The distance between where you are now and your first international teaching role is shorter than most people assume, and it gets shorter when the qualification you choose is built for the real world, not just the classroom wall.

An Internationally Accredited PG Diploma in TEFL is not a consolation prize for candidates who couldn't access traditional routes. It's a deliberate, globally recognised credential, built for professionals who want to teach internationally, move quickly, and be taken seriously when they arrive.

Enrolment is the easy part.
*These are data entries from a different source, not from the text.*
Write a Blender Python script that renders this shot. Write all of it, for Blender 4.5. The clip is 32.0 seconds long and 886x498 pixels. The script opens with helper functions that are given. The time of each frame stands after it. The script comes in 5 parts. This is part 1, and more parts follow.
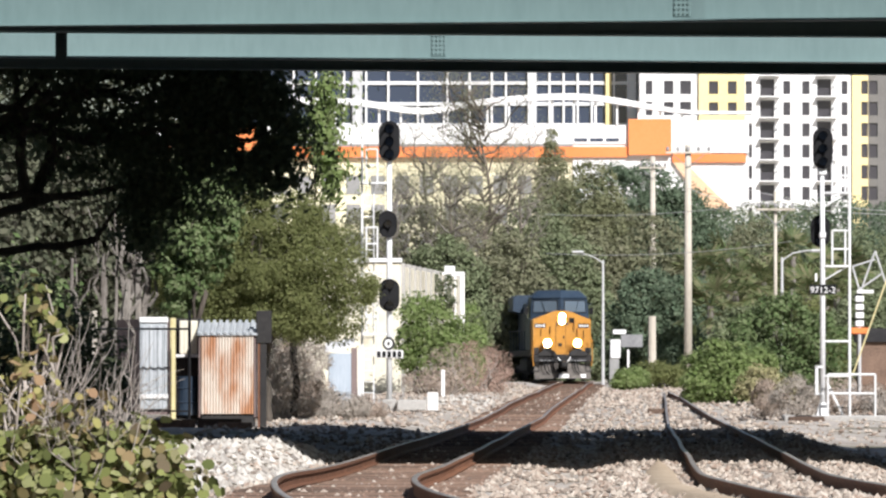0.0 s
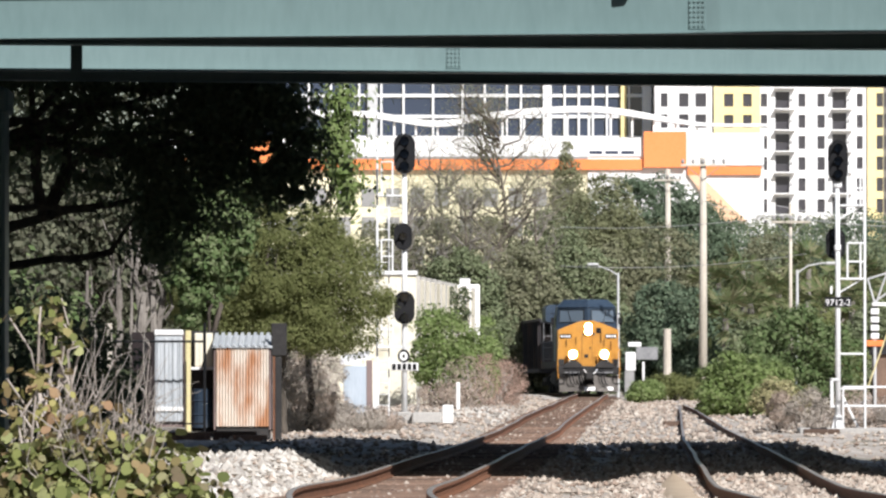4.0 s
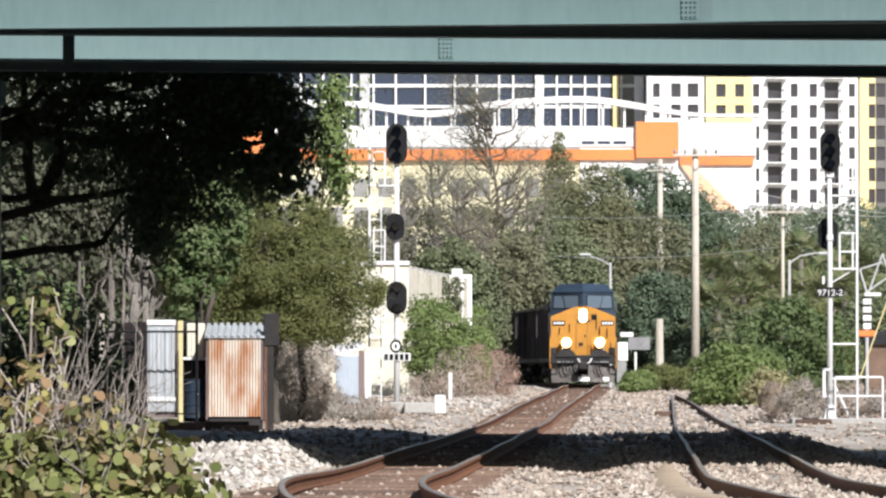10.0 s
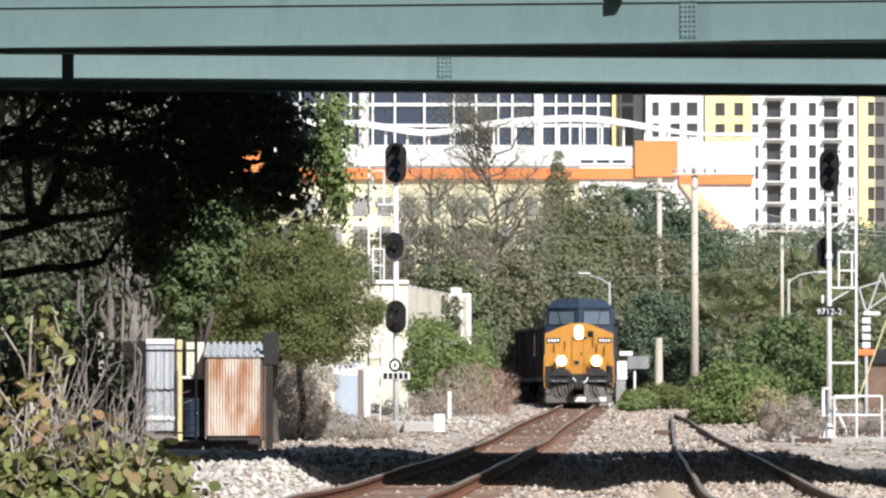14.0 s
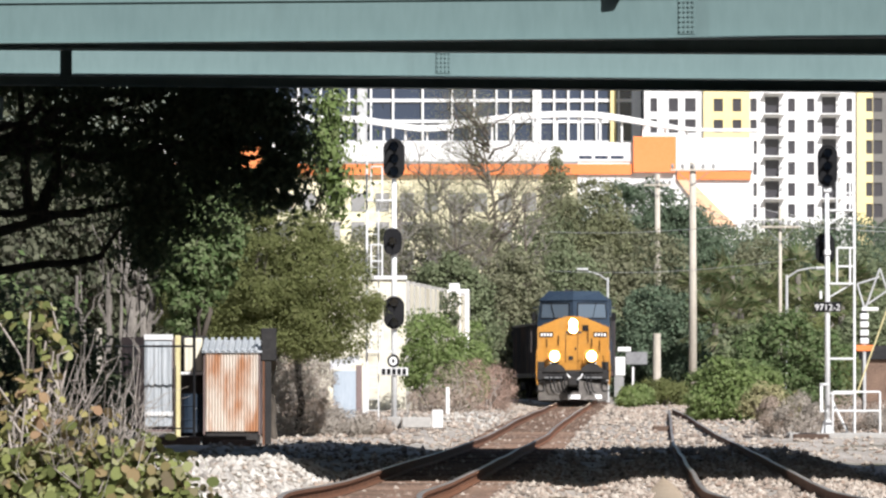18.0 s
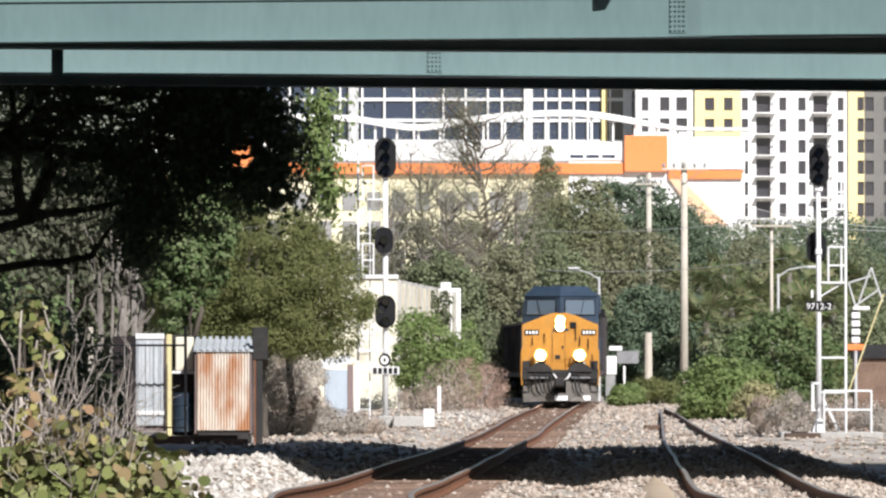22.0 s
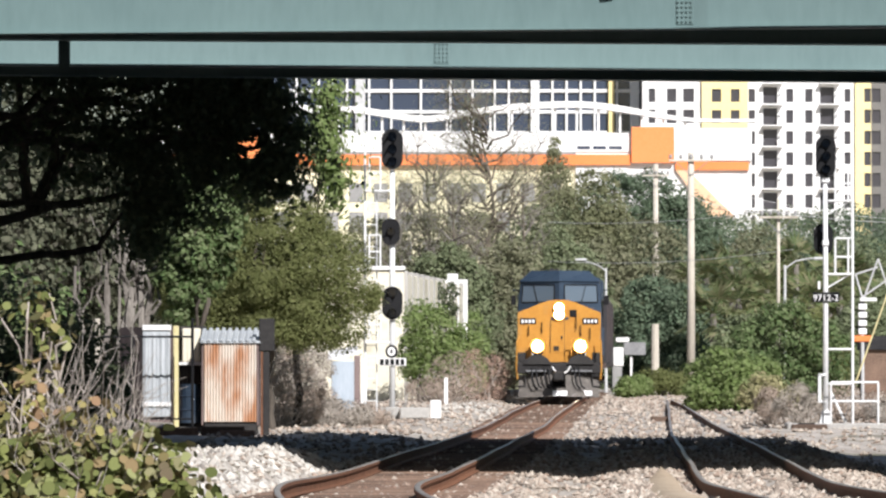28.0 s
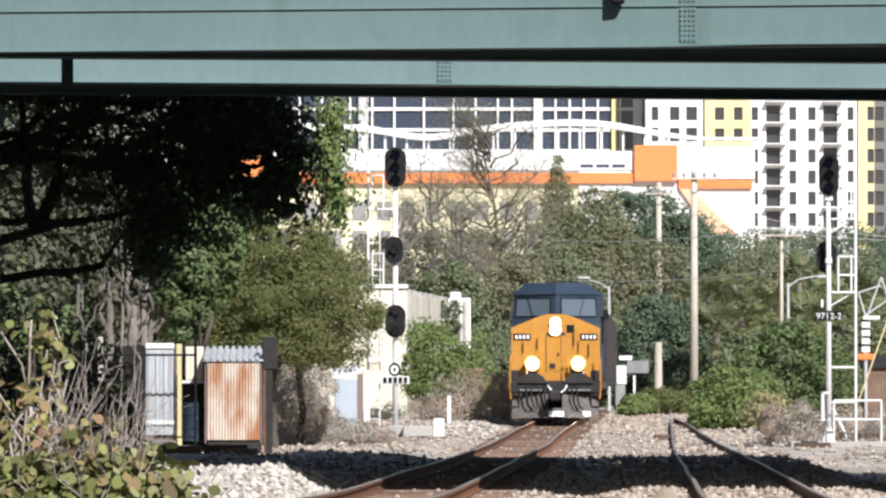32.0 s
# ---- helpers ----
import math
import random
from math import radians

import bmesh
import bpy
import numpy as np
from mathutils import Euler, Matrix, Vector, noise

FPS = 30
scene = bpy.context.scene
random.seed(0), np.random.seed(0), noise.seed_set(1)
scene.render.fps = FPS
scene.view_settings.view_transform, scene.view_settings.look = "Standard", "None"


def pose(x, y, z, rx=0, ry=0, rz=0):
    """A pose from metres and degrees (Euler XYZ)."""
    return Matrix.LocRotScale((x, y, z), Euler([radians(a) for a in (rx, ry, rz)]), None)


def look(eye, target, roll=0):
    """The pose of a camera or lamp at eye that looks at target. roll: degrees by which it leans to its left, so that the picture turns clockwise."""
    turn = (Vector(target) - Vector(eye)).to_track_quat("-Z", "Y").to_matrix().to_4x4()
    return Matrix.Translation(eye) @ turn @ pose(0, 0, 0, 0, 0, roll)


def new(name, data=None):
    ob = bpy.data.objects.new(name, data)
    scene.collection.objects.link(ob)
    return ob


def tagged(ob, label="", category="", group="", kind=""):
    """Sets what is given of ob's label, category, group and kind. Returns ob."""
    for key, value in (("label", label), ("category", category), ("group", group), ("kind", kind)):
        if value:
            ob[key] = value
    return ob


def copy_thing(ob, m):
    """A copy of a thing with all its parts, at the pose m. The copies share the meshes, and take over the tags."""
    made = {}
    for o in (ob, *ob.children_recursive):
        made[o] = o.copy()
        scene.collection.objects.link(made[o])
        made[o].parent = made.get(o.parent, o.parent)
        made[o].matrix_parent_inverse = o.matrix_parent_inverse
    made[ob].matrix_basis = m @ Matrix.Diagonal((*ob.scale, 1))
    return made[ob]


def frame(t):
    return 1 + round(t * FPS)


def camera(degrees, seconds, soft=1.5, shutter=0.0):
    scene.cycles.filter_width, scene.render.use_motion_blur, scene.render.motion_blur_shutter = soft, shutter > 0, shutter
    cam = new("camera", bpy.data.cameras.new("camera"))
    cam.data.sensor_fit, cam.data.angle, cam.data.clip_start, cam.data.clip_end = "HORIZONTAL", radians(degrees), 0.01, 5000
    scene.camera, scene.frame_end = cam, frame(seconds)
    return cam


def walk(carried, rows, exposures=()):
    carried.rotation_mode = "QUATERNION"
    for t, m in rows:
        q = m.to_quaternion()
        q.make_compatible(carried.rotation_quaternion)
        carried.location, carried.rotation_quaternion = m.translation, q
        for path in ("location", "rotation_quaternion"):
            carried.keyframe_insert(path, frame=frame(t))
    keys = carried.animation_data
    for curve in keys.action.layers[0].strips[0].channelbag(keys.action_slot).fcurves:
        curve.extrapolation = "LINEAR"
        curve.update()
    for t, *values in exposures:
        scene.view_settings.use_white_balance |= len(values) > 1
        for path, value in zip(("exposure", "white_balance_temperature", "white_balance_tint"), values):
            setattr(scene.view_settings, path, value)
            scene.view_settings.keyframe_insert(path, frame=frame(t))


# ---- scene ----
cam = camera(7.476, 32.0, soft=2.4)
EYE_Z = 1.17
PATH = [  # seconds, tilt up, turn to the left, in degrees
    (0, 1.050, 0.000), (0.5, 1.036, 0.018), (1, 1.080, 0.022), (1.5, 1.073, 0.022),
    (2, 1.073, -0.018), (2.5, 1.109, 0.011), (3, 1.120, 0.051), (3.5, 1.145, 0.091),
    (5.5, 1.164, 0.186), (6, 1.142, 0.165), (6.5, 1.200, 0.154), (7, 1.211, 0.157),
    (7.5, 1.204, 0.157), (8, 1.138, 0.128), (8.5, 1.091, 0.121), (9, 1.102, 0.113),
    (9.5, 1.072, 0.081), (10, 1.073, 0.062), (10.5, 1.102, 0.062), (11, 1.102, 0.084),
    (11.5, 1.098, 0.091), (12, 1.156, 0.091), (12.5, 1.182, 0.091), (13, 1.142, 0.088),
    (13.5, 1.153, 0.070), (14, 1.233, 0.055), (14.5, 1.189, 0.055), (16.5, 1.087, 0.040),
    (17, 1.145, 0.025), (17.5, 1.197, 0.025), (18, 1.197, 0.040), (18.5, 1.160, 0.025),
    (19, 1.124, 0.055), (19.5, 1.142, 0.062), (20, 1.145, 0.055), (20.5, 1.204, -0.004),
    (21, 1.095, -0.051), (21.5, 1.138, -0.091), (22, 1.189, -0.033), (22.5, 1.145, -0.018),
    (23, 1.138, -0.011), (23.5, 1.072, -0.004), (24, 1.050, 0.018), (24.5, 1.054, 0.018),
    (25, 1.058, 0.033), (25.5, 1.050, 0.040), (27.5, 1.062, 0.044), (28, 1.116, 0.025),
    (28.5, 1.171, -0.018), (29, 1.189, 0.018), (29.5, 1.259, 0.040), (30, 1.230, 0.040),
    (30.5, 1.252, 0.033), (31, 1.262, 0.007), (31.5, 1.252, 0.033), (32, 1.270, 0.051),
]

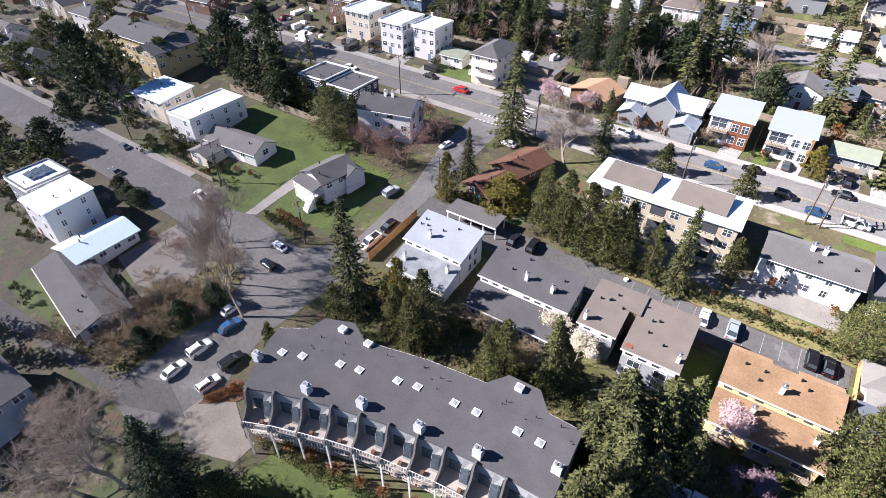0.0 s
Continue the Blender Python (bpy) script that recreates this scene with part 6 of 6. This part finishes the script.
hedge("rust", -82, 59.5, -74, 58.6, 5, 1.3, 2.0)
hedge("rust", -56, 25, -51, 27.5, 7, 1.2, 1.8)
hedge("rust", -58.4, 21.6, -55, 26, 8, 1.0, 1.7)
hedge("rust", -48, 22.2, -20, 26.4, 7, 1.5, 2.2)
hedge("shrub", -46, 21.5, -16, 25.5, 14, 1.4, 2.2)
hedge("pine", -44, 12.5, -24, 14.0, 6, 8.0, 5.5)
tree("cone", -55.5, 33.5, 7.5, 3.2)
for row in (
        ('bigfir', -3.3, 45.8, 20, 13), ('bigfir', 1.2, 48.1, 19, 12), ('fir', 3.8, 50.0, 19, 10),
        ('bigfir', -1.8, 41.3, 19, 12.5), ('fir', -5.1, 41.6, 15, 9), ('fir', -2.5, 35.5, 19, 9.5),
        ('fir', -3.9, 32.0, 19, 9), ('fir', -0.8, 32.1, 16, 8), ('fir', -2.1, 28.3, 19, 9),
        ('fir', 0.9, 29.8, 14, 7), ('fir', -4.0, 27.4, 20, 9), ('fir', 5.9, 45.8, 14, 8.5),
        ('fir', 2.9, 40.4, 16, 9), ('fir', -2.2, 20.5, 22, 8.5), ('bigfir', -3.0, 15, 22, 9.5),
        ('fir', 0.5, 12.5, 21, 8.5), ('fir', 24.5, 20.5, 21, 8), ('fir', 28.5, 21.5, 19, 7)):
    tree(*row)
tree("pine", 24.5, 54.5, 17, 8)
tree("pine", 26.6, 58.4, 18, 8.5)
for row in ((0.8, 27, 21, 8.5), (0.4, 32.5, 20, 8.5), (1.0, 21.5, 22, 9), (-0.6, 38.5, 20, 8.5)):
    tree("fir", *row)
tree("fir", 21.7, 27.3, 19, 9.5)
tree("fir", 26.8, 24.6, 20, 10)
# below the townhouses
scatter("shrub", -50, 20, 47, 57, 40, 1.2, 2.8, 1.3)
scatter("brush", -38, -18, 52, 57, 8, 3.5, 6, 1.0)
scatter("cedar", -44, -20, 44, 50, 6, 9, 14, 0.42)
# bank above the parking lane
hedge("shrub", -14, 82, 23, 82.5, 22, 1.3, 2.2)
hedge("rust", -10, 84, 22, 84.5, 4, 0.9, 1.5)
stripe(35, 83.1, 57, 85.6, 0.35, "kerb_line", YPAINT, 0.15)
hedge("cedar", -34, 84.5, -14, 84.8, 6, 12, 5.5)
hedge("shrub", -54, 83, -40, 84, 7, 2.0, 2.6)
# round the grey row houses
hedge("pine", 20, 51.0, 62, 51.0, 6, 12, 6.4)
hedge("shrub", 18, 47.6, 66, 46.6, 26, 1.2, 1.8)
hedge("shrub", 38, 60, 45, 70, 7, 1.6, 2.2)
hedge("shrub", 36, 84, 60, 87.5, 14, 1.4, 2.2)
hedge("pine", 68.5, 52.5, 74, 51, 2, 12.5, 6.8)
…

The rest, the training, the preparation, the first classroom is where it gets genuinely interesting.

Frequently Asked Questions (FAQs)

1. What is a PG Diploma in English Language Teaching?

A postgraduate diploma in English language teaching is an advanced qualification that focuses on linguistics, teaching methodology, classroom management, and language acquisition theory.

2. Is an online TEFL diploma recognised internationally?

Yes, internationally accredited TEFL diplomas are widely recognised by language centres, international schools, and universities across multiple countries.

3. What makes a postgraduate TEFL diploma different from a basic TEFL certificate?

A postgraduate diploma carries greater academic depth, stronger employer recognition, transferable credits, and often leads to higher-level teaching opportunities.

4. How long does an online PG Diploma in TEFL usually take?

Most programmes take between 6 and 12 months part-time, though some candidates complete them faster depending on workload and prior experience.

5. What should I look for in an accredited TEFL programme?

Look for international accreditation, university affiliation, practical teaching components, transferable credits, and a provider with strong graduate outcomes.

6. Can I get international teaching jobs after completing a PG Diploma in TEFL?

Yes, many graduates secure positions in international schools, universities, private language centres, and online teaching platforms worldwide.